The interesting part, for me (this blog is only for me), is that I did not learn much from Bell; he seemed to help firm up and cement my own ideas gathered from reading, writing, and pondering. I feel my past choices, which I have always doubted, were made with sound reasoning and instinct, that my inate storytelling instincts are founded on sound theory. The same with Wood but different. I have been developing a theory of paradox; that is, great story is founded on striking paradox; that when a writer says to write 3D prose, he really doesn’t know what he is talking about but means to create multiple lines of mind-jarring paradox. In my mind paradox is conflict, the meeting of two extremes that cannot possibly meet: objective vs. resistance, abstract vs. concret description, flat vs. round character, time shifting, sensory baiting, free indirect style, and just about every literary technique factors into paradox. I see I am going to have to blog this someday.

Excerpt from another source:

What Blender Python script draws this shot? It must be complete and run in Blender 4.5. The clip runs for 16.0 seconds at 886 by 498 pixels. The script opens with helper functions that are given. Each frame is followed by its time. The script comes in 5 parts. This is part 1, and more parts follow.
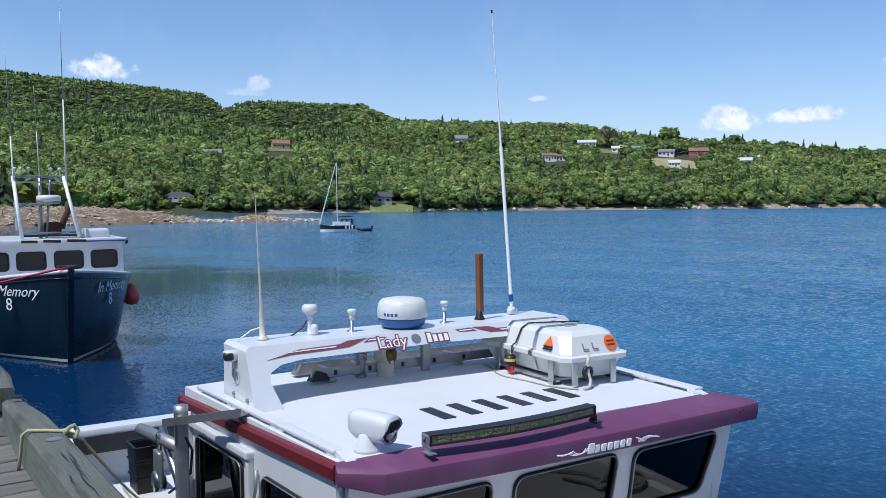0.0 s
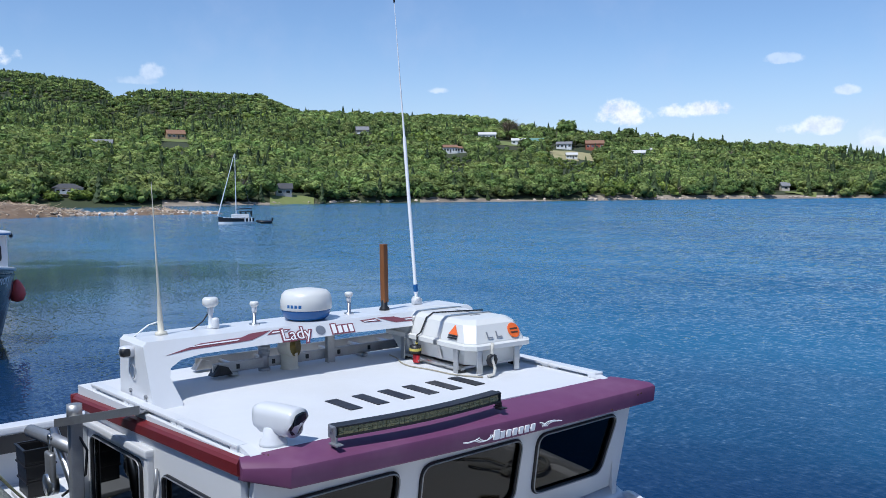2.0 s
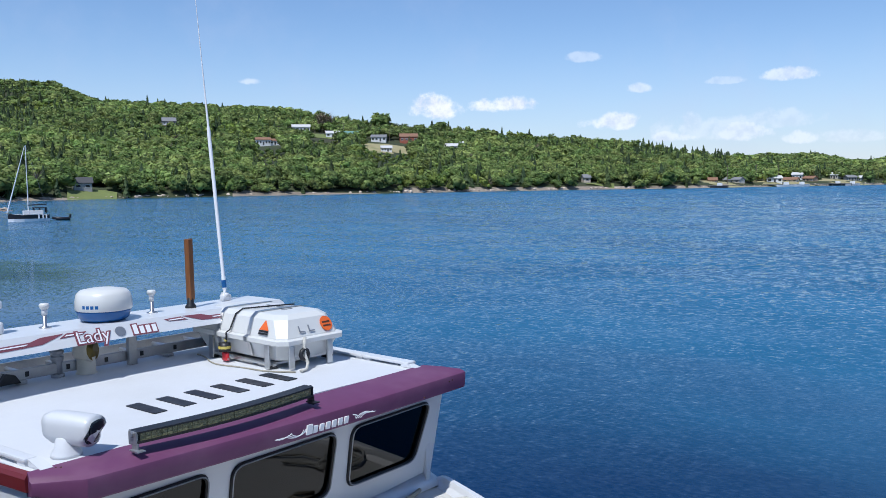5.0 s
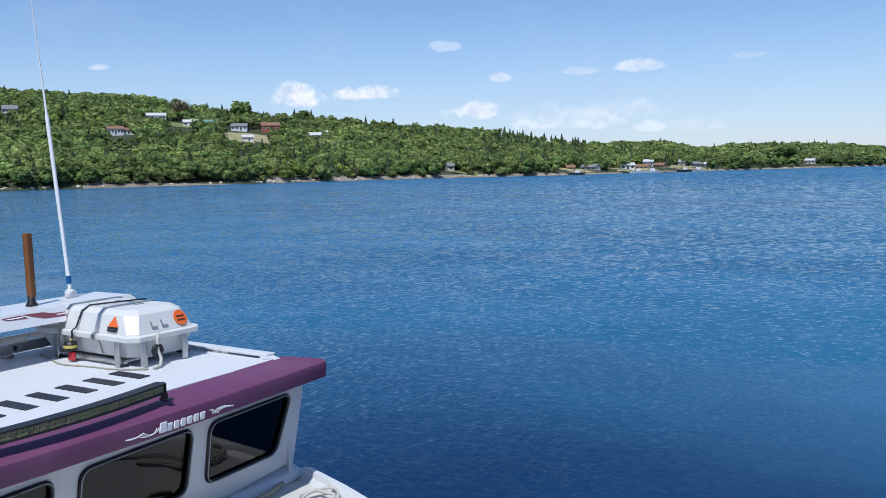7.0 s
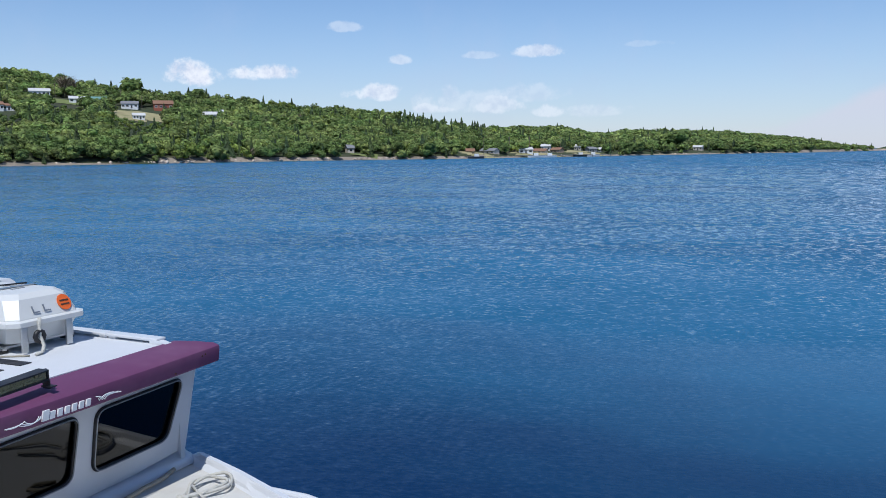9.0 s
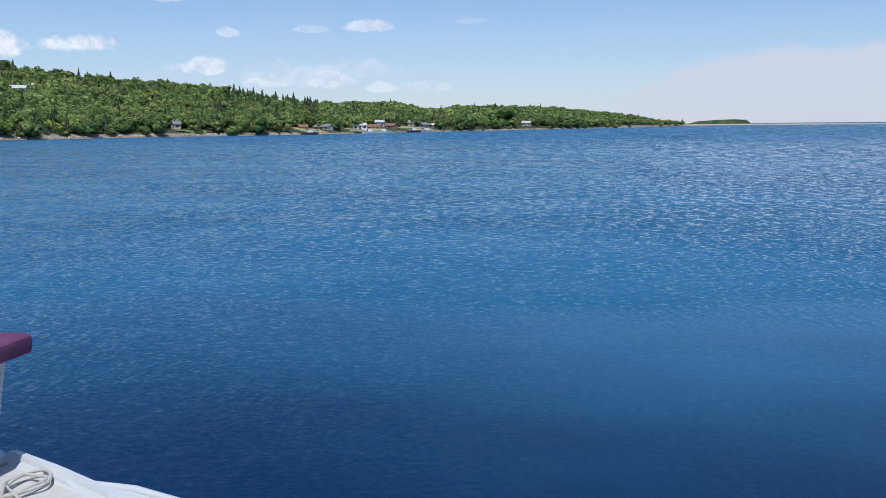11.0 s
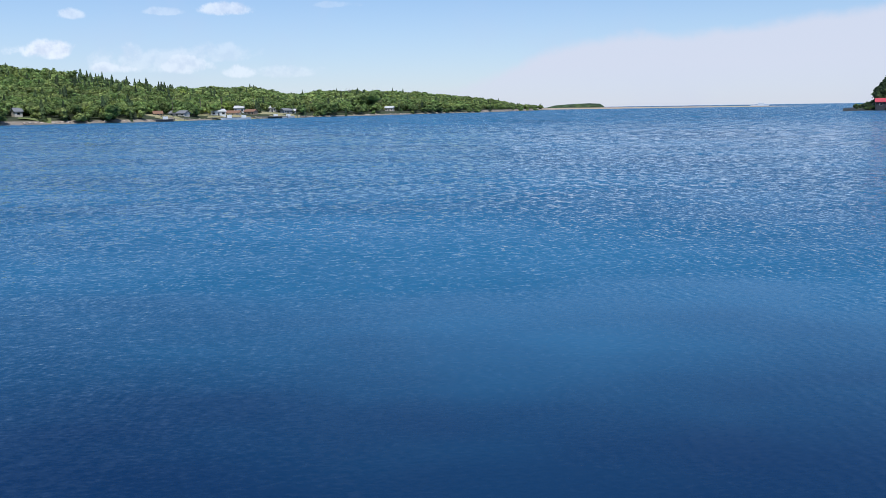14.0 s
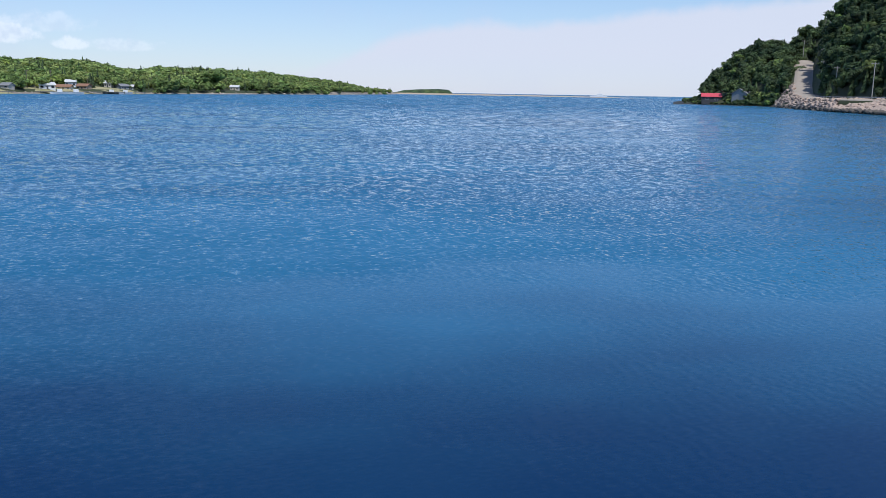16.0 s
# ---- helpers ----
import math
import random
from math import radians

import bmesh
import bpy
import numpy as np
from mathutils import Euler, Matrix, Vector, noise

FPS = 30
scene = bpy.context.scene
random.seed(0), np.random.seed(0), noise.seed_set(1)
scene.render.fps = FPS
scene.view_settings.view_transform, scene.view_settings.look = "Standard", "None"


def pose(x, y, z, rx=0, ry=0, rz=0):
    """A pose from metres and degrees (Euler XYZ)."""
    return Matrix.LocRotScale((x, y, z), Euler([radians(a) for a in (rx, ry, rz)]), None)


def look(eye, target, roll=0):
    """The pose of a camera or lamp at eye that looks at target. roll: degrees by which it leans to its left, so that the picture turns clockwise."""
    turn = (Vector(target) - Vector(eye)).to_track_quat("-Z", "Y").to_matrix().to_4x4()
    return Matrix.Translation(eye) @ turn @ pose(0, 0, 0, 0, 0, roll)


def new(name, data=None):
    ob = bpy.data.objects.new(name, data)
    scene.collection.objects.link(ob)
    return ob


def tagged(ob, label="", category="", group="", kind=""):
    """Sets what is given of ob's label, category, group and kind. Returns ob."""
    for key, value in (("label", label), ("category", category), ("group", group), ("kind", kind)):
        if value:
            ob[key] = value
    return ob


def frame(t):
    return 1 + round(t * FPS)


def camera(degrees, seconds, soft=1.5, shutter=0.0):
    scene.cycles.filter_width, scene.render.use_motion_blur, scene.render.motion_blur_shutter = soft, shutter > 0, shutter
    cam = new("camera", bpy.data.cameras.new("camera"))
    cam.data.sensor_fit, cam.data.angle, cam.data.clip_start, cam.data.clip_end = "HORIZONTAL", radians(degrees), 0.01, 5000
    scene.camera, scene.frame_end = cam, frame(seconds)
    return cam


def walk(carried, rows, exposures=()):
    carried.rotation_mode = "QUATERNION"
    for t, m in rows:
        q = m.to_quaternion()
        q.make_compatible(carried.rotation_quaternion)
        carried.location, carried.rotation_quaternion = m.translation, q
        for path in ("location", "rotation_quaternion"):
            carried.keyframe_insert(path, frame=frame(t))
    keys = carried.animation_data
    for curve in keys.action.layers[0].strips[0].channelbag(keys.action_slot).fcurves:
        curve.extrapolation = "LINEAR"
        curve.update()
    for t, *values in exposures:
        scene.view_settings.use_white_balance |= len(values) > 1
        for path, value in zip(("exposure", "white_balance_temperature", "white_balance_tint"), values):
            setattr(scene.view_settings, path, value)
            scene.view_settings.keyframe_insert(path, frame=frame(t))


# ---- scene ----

I had to write of freedom as I have relinquished my American citizenship to become more free (paradox). I won’t get into the gory details again, but the decision bothers me as the US claims to be the freest nation in the world yet treats its citizens as slaves, has the highest incarceration and violent crime rates, and is mediocre at best in almost every category indicating freedom. I also live in a city with a mural of Benedict Arnold on a wall, and I write every Sunday morning next to the property he lived on for six years. This city was founded by Loyalists escaping the opression of America. I live at a vertex of freedom questioning.
I am now writing randomly, and I do not mean this post. I have a 200 page, tall journal I write some stories in (13 pages * 250+ words each so far), I have written at least a poem a week, I have written numerous (20+) one to three short page anecdotes (I sometimes simply watch a person and describe them), and I have started a more formal journal of brainstorming ideas (TYVM Mr. Bell). Mostly I am writing about what I am reading. I have summarized much of the Bell and Wood content, and am logging interesting snippets from my other reading to support my paradox hypothesis:
And we are wise, because we are educated with too little learning to despise the laws, and with too severe a self-control to disobey them — Thucydides, some Spartan giving a speech arguing for war.
Now that’s literary paradox!
I also met with the University of New Brunswick writer in residence Naomi K. Lewis for a coffee and discussion. She liked my writing and my story, but she offered a fairly drastic suggestion. It’s the same suggestion I often give other writers: start in media res. I have thought about this, but I have always brushed it off. My story is linear. I cannot possibly put the cart before the horse; it just wouldn’t work. But as soon as she said it, before she had finished arguing for it, I knew she was right. A pain of lingering banality has overhsadowed my enthusiams: if only my readers could see the full story, they would understand the need for the slow buildup. Honestly they would.
I am now taking my main belly of the whale scene and beginning my novel with it. And it feels so right. I am not yet sure how to transition the gap, but I’ll worry about that when I get there. This shift has also triggered a new edit. Reading through the scene was somewhat painful and I knew it needed another overhaul. That is what I am now beginning, again, a new draft. Draft number five. This draft will happen much faster (I hope) as the story is complete.
So far I am beefing up the prose with virtually no change to the structure. The outcome seems to be writing that’s more sophisticated yet clearer (another paradox), words that flow and emit imagery while founded in conflict. Story tied up in Stevenson knots, etched in motivation-reaction units, and framed in basic, common-sense structures. A novel that works and demands to be read by all Canadians and wannabe Canadians everywhere.
I am also editing reviewing others’ work. Not much, but enough to get the juices flowing. I and a couple of other writers are toying with starting a service. I hate to say it is pure editing. I have this need to help people (I am also tutoring a community college mature student), and I am drifting towards an editing/mentoring business model: this is what you are doing wrong, but this is what I recommend you try to fix it. Lots of work and little pay, but the payoff may be worth it. Damn, teaching really does help you to learn.